#### Material provided

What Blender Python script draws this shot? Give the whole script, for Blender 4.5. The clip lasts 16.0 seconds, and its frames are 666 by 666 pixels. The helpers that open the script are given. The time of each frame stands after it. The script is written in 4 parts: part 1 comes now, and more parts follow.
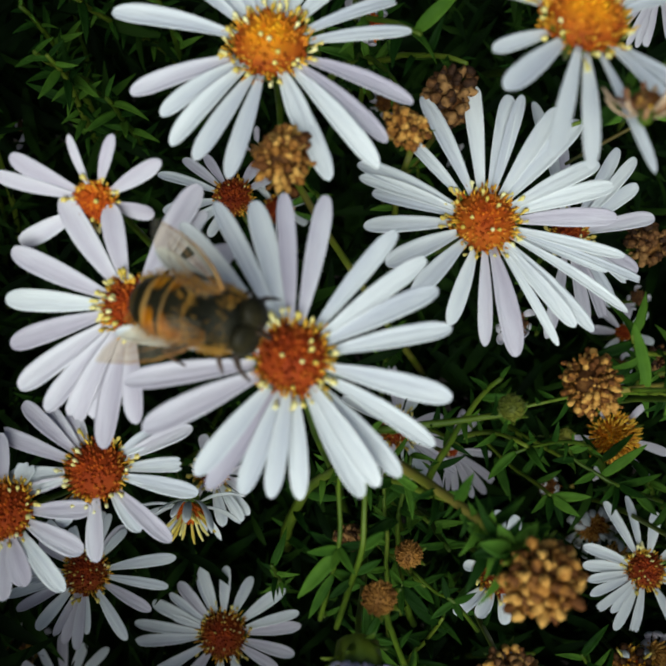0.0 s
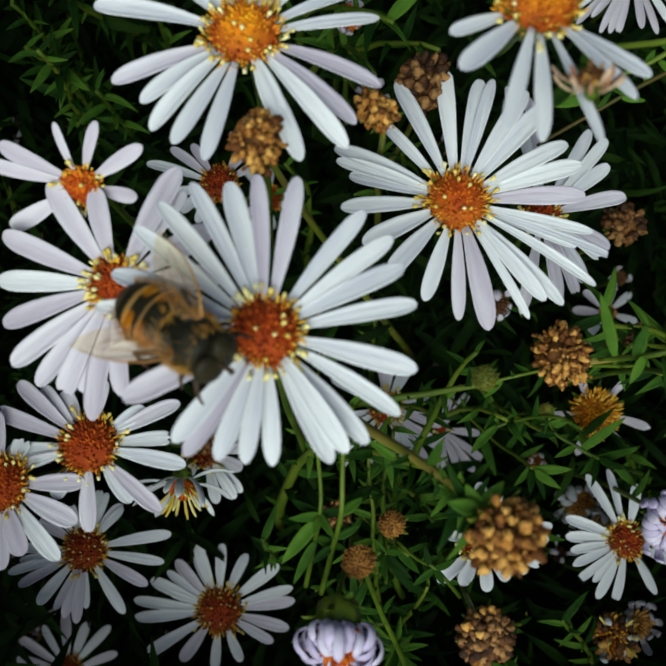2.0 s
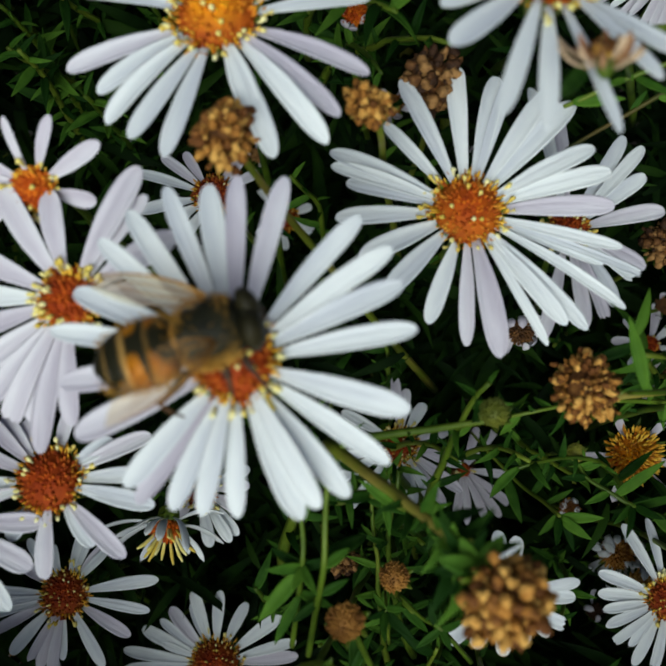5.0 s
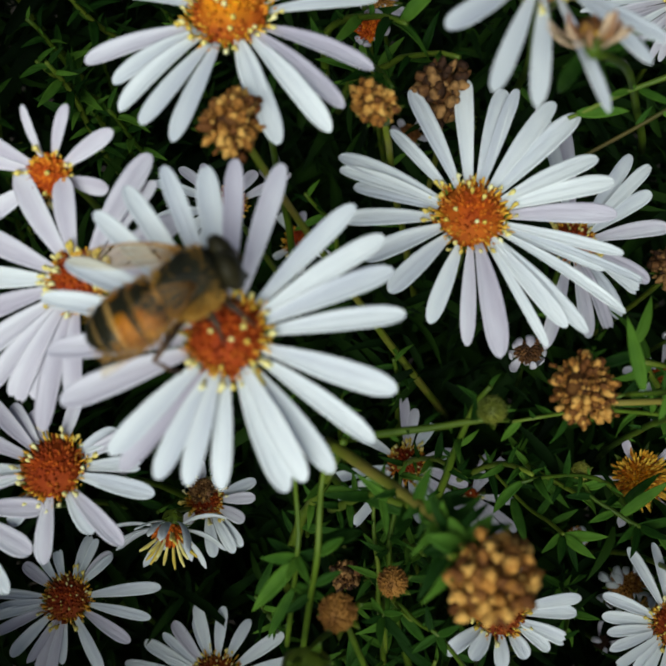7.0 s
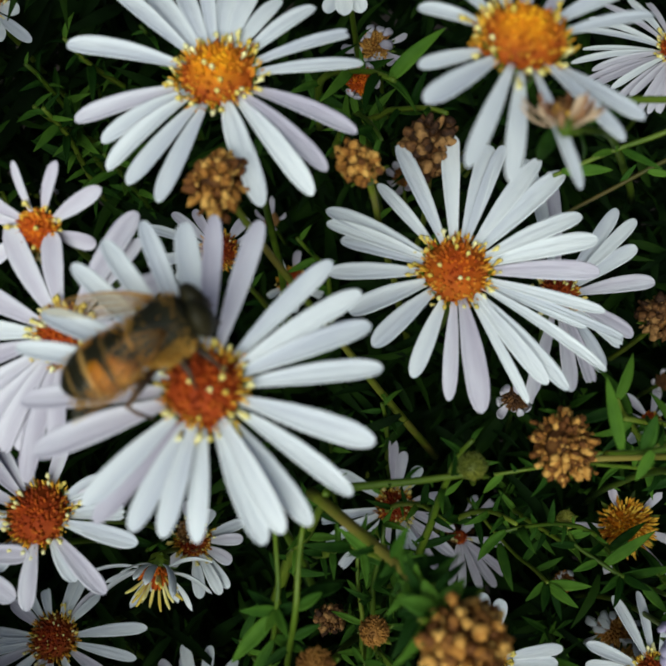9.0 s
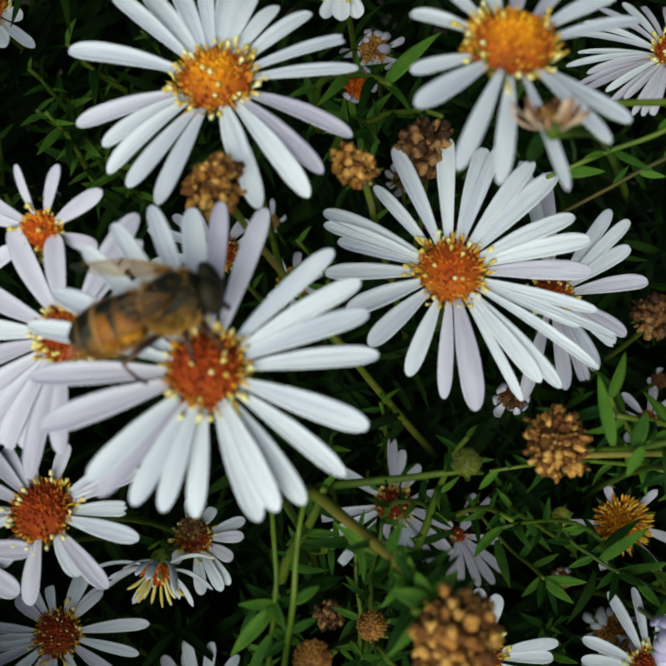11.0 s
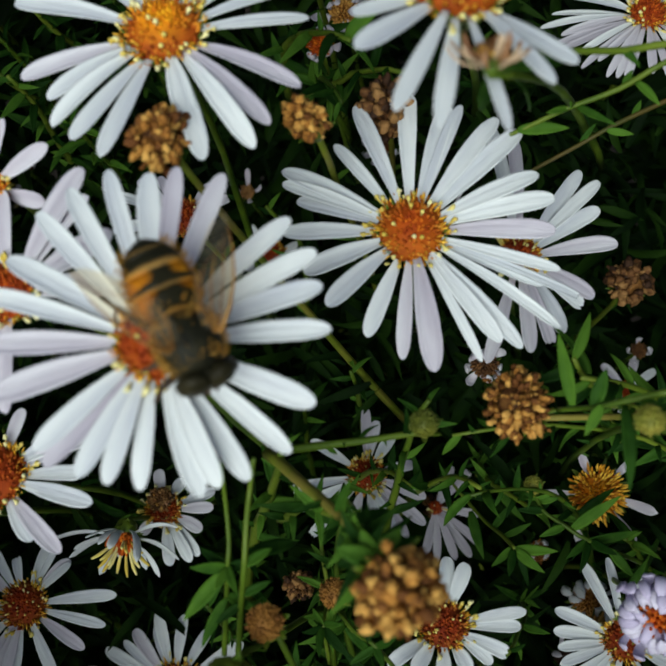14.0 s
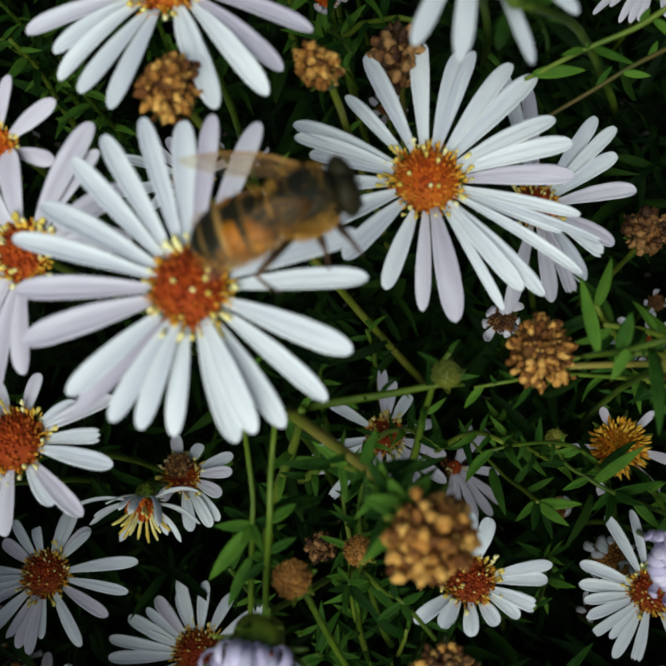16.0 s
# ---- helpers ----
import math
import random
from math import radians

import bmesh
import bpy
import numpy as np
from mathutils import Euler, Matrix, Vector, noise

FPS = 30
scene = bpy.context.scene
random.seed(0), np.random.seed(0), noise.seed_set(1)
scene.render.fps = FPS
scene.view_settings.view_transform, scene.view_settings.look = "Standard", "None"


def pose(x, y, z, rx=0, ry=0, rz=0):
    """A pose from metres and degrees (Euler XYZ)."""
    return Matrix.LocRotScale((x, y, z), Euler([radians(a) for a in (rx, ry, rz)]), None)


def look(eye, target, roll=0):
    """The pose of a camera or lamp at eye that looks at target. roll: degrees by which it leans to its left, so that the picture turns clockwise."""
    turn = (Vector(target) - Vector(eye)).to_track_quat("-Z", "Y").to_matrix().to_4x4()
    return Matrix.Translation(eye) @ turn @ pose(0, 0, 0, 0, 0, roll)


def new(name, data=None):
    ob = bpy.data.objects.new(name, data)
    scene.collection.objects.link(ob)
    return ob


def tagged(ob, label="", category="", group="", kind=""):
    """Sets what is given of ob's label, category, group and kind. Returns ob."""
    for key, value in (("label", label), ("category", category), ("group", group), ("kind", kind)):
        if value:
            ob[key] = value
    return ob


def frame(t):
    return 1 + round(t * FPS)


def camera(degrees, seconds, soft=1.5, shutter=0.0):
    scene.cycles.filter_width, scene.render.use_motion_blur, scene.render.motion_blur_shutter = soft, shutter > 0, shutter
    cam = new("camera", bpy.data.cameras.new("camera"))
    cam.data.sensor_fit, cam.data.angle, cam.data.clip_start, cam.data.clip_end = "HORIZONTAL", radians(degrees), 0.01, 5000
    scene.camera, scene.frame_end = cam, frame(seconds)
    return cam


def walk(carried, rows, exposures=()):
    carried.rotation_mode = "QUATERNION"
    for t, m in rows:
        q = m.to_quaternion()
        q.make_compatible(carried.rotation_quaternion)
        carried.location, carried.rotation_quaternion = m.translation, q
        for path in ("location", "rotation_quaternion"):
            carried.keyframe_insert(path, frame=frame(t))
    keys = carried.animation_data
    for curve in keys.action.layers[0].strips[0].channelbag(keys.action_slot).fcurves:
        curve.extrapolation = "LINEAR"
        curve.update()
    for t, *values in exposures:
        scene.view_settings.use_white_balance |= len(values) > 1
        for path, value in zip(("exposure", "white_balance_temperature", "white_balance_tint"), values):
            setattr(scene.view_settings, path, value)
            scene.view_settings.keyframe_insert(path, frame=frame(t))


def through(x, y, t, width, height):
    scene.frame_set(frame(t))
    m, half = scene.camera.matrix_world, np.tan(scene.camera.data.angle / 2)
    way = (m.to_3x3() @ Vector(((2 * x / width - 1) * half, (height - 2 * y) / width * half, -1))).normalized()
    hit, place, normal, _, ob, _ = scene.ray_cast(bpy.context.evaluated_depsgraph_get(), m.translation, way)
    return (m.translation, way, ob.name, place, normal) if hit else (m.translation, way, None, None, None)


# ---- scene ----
MM = 0.001
cam = camera(36.04, 16.0, soft=2.1)
cam.data.dof.use_dof, cam.data.dof.focus_distance, cam.data.dof.aperture_fstop = True, 0.138, 47.0
# seconds, place in metres, turn in degrees
PATH = [
    (0, 0.00000, -0.05071, 0.80876, 25.000, -0.000, -0.000),
    (0.5, 0.00082, -0.05028, 0.80748, 24.906, 0.247, 0.010),
    (1, 0.00462, -0.05226, 0.80804, 24.935, 1.196, 0.153),
    (1.5, 0.00442, -0.05498, 0.80922, 24.984, 0.940, -0.336),
    (2, 0.00373, -0.05533, 0.81222, 24.955, 0.937, -0.544),
    (2.5, 0.00498, -0.05442, 0.81147, 24.946, 1.359, 0.088),
    (3, 0.00530, -0.05384, 0.80931, 25.135, 1.393, 0.233),
    (3.5, 0.00890, -0.05467, 0.80401, 25.415, 2.679, 0.483),
    (4, 0.01029, -0.05244, 0.80132, 26.029, 3.051, 1.023),
    (4.5, 0.00872, -0.05160, 0.79815, 26.718, 2.947, 1.095),
    (5, 0.01063, -0.05012, 0.79850, 27.013, 3.495, 1.499),
    (7.5, 0.01538, -0.05832, 0.79608, 31.286, 4.272, 3.984),
    (8, 0.01733, -0.05548, 0.79844, 31.088, 4.478, 4.082),
    (8.5, 0.01721, -0.05380, 0.79910, 31.350, 4.024, 4.367),
    (9, 0.01613, -0.05464, 0.79939, 31.912, 4.019, 4.629),
    (9.5, 0.01658, -0.05620, 0.80102, 31.930, 4.087, 4.788),
    (12, 0.01723, -0.05501, 0.80097, 32.061, 4.364, 4.534),
    (12.5, 0.01770, -0.05415, 0.79961, 31.572, 4.381, 4.392),
    (13, 0.02175, -0.05549, 0.79943, 31.736, 5.169, 4.309),
    (13.5, 0.02383, -0.05521, 0.79960, 31.563, 5.044, 4.393),
    (14, 0.02271, -0.05710, 0.79682, 31.516, 4.825, 4.790),
    (14.5, 0.02124, -0.05805, 0.79585, 30.575, 4.393, 4.099),
    (15, 0.01843, -0.05864, 0.79668, 30.988, 4.817, 4.198),
    (15.5, 0.01874, -0.05961, 0.79416, 30.564, 5.426, 3.496),
    (16, 0.02108, -0.05846, 0.79427, 30.081, 5.930, 3.459),
]
walk(cam, [(t, pose(*row)) for t, *row in PATH])

# ---- light: an overcast sky ----
world = bpy.data.worlds.new("overcast_sky")
scene.world = world
world.use_nodes = True
wn = world.node_tree.nodes
sky = wn.new("ShaderNodeTexSky")
sky.sky_type, sky.sun_disc = "NISHITA", False
sky.sun_elevation, sky.sun_rotation = radians(41), radians(188)
sky.air_density, sky.dust_density = 1.0, 3.0
wn["Background"].inputs["Strength"].default_value = 0.06
world.node_tree.links.new(sky.outputs["Color"], wn["Background"].inputs["Color"])
sun = new("sun", bpy.data.lights.new("sun", "SUN"))
sun.data.energy, sun.data.angle, sun.data.color = 3.3, radians(48), (0.91, 1.0, 0.96)
sun.matrix_basis = look((-0.15, -1.15, 1.0), (0, 0, 0))
scene.view_settings.exposure = -0.06

# the slope of the flower bank: x to the side, y up the slope, z out of it
BANK = pose(0, 0, 0.70, 25)
DOWN = BANK.to_3x3().inverted() @ Vector((0, 0, -1))


# ---- materials ----
def material(name):
    m = bpy.data.materials.new(name)
    m.use_nodes = True
    return m, m.node_tree.nodes, m.node_tree.links, m.node_tree.nodes["Principled BSDF"]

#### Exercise
Do not copy the pictures, but repeat every line exactly.

#### Response to the exercise
What Blender Python script draws this shot? Give the whole script, for Blender 4.5. The clip lasts 16.0 seconds, and its frames are 666 by 666 pixels. The helpers that open the script are given. The time of each frame stands after it. The script is written in 4 parts: part 1 comes now, and more parts follow.
0.0 s
2.0 s
5.0 s
7.0 s
9.0 s
11.0 s
14.0 s
16.0 s
# ---- helpers ----
import math
import random
from math import radians

import bmesh
import bpy
import numpy as np
from mathutils import Euler, Matrix, Vector, noise

FPS = 30
scene = bpy.context.scene
random.seed(0), np.random.seed(0), noise.seed_set(1)
scene.render.fps = FPS
scene.view_settings.view_transform, scene.view_settings.look = "Standard", "None"


def pose(x, y, z, rx=0, ry=0, rz=0):
    """A pose from metres and degrees (Euler XYZ)."""
    return Matrix.LocRotScale((x, y, z), Euler([radians(a) for a in (rx, ry, rz)]), None)


def look(eye, target, roll=0):
    """The pose of a camera or lamp at eye that looks at target. roll: degrees by which it leans to its left, so that the picture turns clockwise."""
    turn = (Vector(target) - Vector(eye)).to_track_quat("-Z", "Y").to_matrix().to_4x4()
    return Matrix.Translation(eye) @ turn @ pose(0, 0, 0, 0, 0, roll)


def new(name, data=None):
    ob = bpy.data.objects.new(name, data)
    scene.collection.objects.link(ob)
    return ob


def tagged(ob, label="", category="", group="", kind=""):
    """Sets what is given of ob's label, category, group and kind. Returns ob."""
    for key, value in (("label", label), ("category", category), ("group", group), ("kind", kind)):
        if value:
            ob[key] = value
    return ob


def frame(t):
    return 1 + round(t * FPS)


def camera(degrees, seconds, soft=1.5, shutter=0.0):
    scene.cycles.filter_width, scene.render.use_motion_blur, scene.render.motion_blur_shutter = soft, shutter > 0, shutter
    cam = new("camera", bpy.data.cameras.new("camera"))
    cam.data.sensor_fit, cam.data.angle, cam.data.clip_start, cam.data.clip_end = "HORIZONTAL", radians(degrees), 0.01, 5000
    scene.camera, scene.frame_end = cam, frame(seconds)
    return cam


def walk(carried, rows, exposures=()):
    carried.rotation_mode = "QUATERNION"
    for t, m in rows:
        q = m.to_quaternion()
        q.make_compatible(carried.rotation_quaternion)
        carried.location, carried.rotation_quaternion = m.translation, q
        for path in ("location", "rotation_quaternion"):
            carried.keyframe_insert(path, frame=frame(t))
    keys = carried.animation_data
    for curve in keys.action.layers[0].strips[0].channelbag(keys.action_slot).fcurves:
        curve.extrapolation = "LINEAR"
        curve.update()
    for t, *values in exposures:
        scene.view_settings.use_white_balance |= len(values) > 1
        for path, value in zip(("exposure", "white_balance_temperature", "white_balance_tint"), values):
            setattr(scene.view_settings, path, value)
            scene.view_settings.keyframe_insert(path, frame=frame(t))


def through(x, y, t, width, height):
    scene.frame_set(frame(t))
    m, half = scene.camera.matrix_world, np.tan(scene.camera.data.angle / 2)
    way = (m.to_3x3() @ Vector(((2 * x / width - 1) * half, (height - 2 * y) / width * half, -1))).normalized()
    hit, place, normal, _, ob, _ = scene.ray_cast(bpy.context.evaluated_depsgraph_get(), m.translation, way)
    return (m.translation, way, ob.name, place, normal) if hit else (m.translation, way, None, None, None)


# ---- scene ----
MM = 0.001
cam = camera(36.04, 16.0, soft=2.1)
cam.data.dof.use_dof, cam.data.dof.focus_distance, cam.data.dof.aperture_fstop = True, 0.138, 47.0
# seconds, place in metres, turn in degrees
PATH = [
    (0, 0.00000, -0.05071, 0.80876, 25.000, -0.000, -0.000),
    (0.5, 0.00082, -0.05028, 0.80748, 24.906, 0.247, 0.010),
    (1, 0.00462, -0.05226, 0.80804, 24.935, 1.196, 0.153),
    (1.5, 0.00442, -0.05498, 0.80922, 24.984, 0.940, -0.336),
    (2, 0.00373, -0.05533, 0.81222, 24.955, 0.937, -0.544),
    (2.5, 0.00498, -0.05442, 0.81147, 24.946, 1.359, 0.088),
    (3, 0.00530, -0.05384, 0.80931, 25.135, 1.393, 0.233),
    (3.5, 0.00890, -0.05467, 0.80401, 25.415, 2.679, 0.483),
    (4, 0.01029, -0.05244, 0.80132, 26.029, 3.051, 1.023),
    (4.5, 0.00872, -0.05160, 0.79815, 26.718, 2.947, 1.095),
    (5, 0.01063, -0.05012, 0.79850, 27.013, 3.495, 1.499),
    (7.5, 0.01538, -0.05832, 0.79608, 31.286, 4.272, 3.984),
    (8, 0.01733, -0.05548, 0.79844, 31.088, 4.478, 4.082),
    (8.5, 0.01721, -0.05380, 0.79910, 31.350, 4.024, 4.367),
    (9, 0.01613, -0.05464, 0.79939, 31.912, 4.019, 4.629),
    (9.5, 0.01658, -0.05620, 0.80102, 31.930, 4.087, 4.788),
    (12, 0.01723, -0.05501, 0.80097, 32.061, 4.364, 4.534),
    (12.5, 0.01770, -0.05415, 0.79961, 31.572, 4.381, 4.392),
    (13, 0.02175, -0.05549, 0.79943, 31.736, 5.169, 4.309),
    (13.5, 0.02383, -0.05521, 0.79960, 31.563, 5.044, 4.393),
    (14, 0.02271, -0.05710, 0.79682, 31.516, 4.825, 4.790),
    (14.5, 0.02124, -0.05805, 0.79585, 30.575, 4.393, 4.099),
    (15, 0.01843, -0.05864, 0.79668, 30.988, 4.817, 4.198),
    (15.5, 0.01874, -0.05961, 0.79416, 30.564, 5.426, 3.496),
    (16, 0.02108, -0.05846, 0.79427, 30.081, 5.930, 3.459),
]
walk(cam, [(t, pose(*row)) for t, *row in PATH])

# ---- light: an overcast sky ----
world = bpy.data.worlds.new("overcast_sky")
scene.world = world
world.use_nodes = True
wn = world.node_tree.nodes
sky = wn.new("ShaderNodeTexSky")
sky.sky_type, sky.sun_disc = "NISHITA", False
sky.sun_elevation, sky.sun_rotation = radians(41), radians(188)
sky.air_density, sky.dust_density = 1.0, 3.0
wn["Background"].inputs["Strength"].default_value = 0.06
world.node_tree.links.new(sky.outputs["Color"], wn["Background"].inputs["Color"])
sun = new("sun", bpy.data.lights.new("sun", "SUN"))
sun.data.energy, sun.data.angle, sun.data.color = 3.3, radians(48), (0.91, 1.0, 0.96)
sun.matrix_basis = look((-0.15, -1.15, 1.0), (0, 0, 0))
scene.view_settings.exposure = -0.06

# the slope of the flower bank: x to the side, y up the slope, z out of it
BANK = pose(0, 0, 0.70, 25)
DOWN = BANK.to_3x3().inverted() @ Vector((0, 0, -1))


# ---- materials ----
def material(name):
    m = bpy.data.materials.new(name)
    m.use_nodes = True
    return m, m.node_tree.nodes, m.node_tree.links, m.node_tree.nodes["Principled BSDF"]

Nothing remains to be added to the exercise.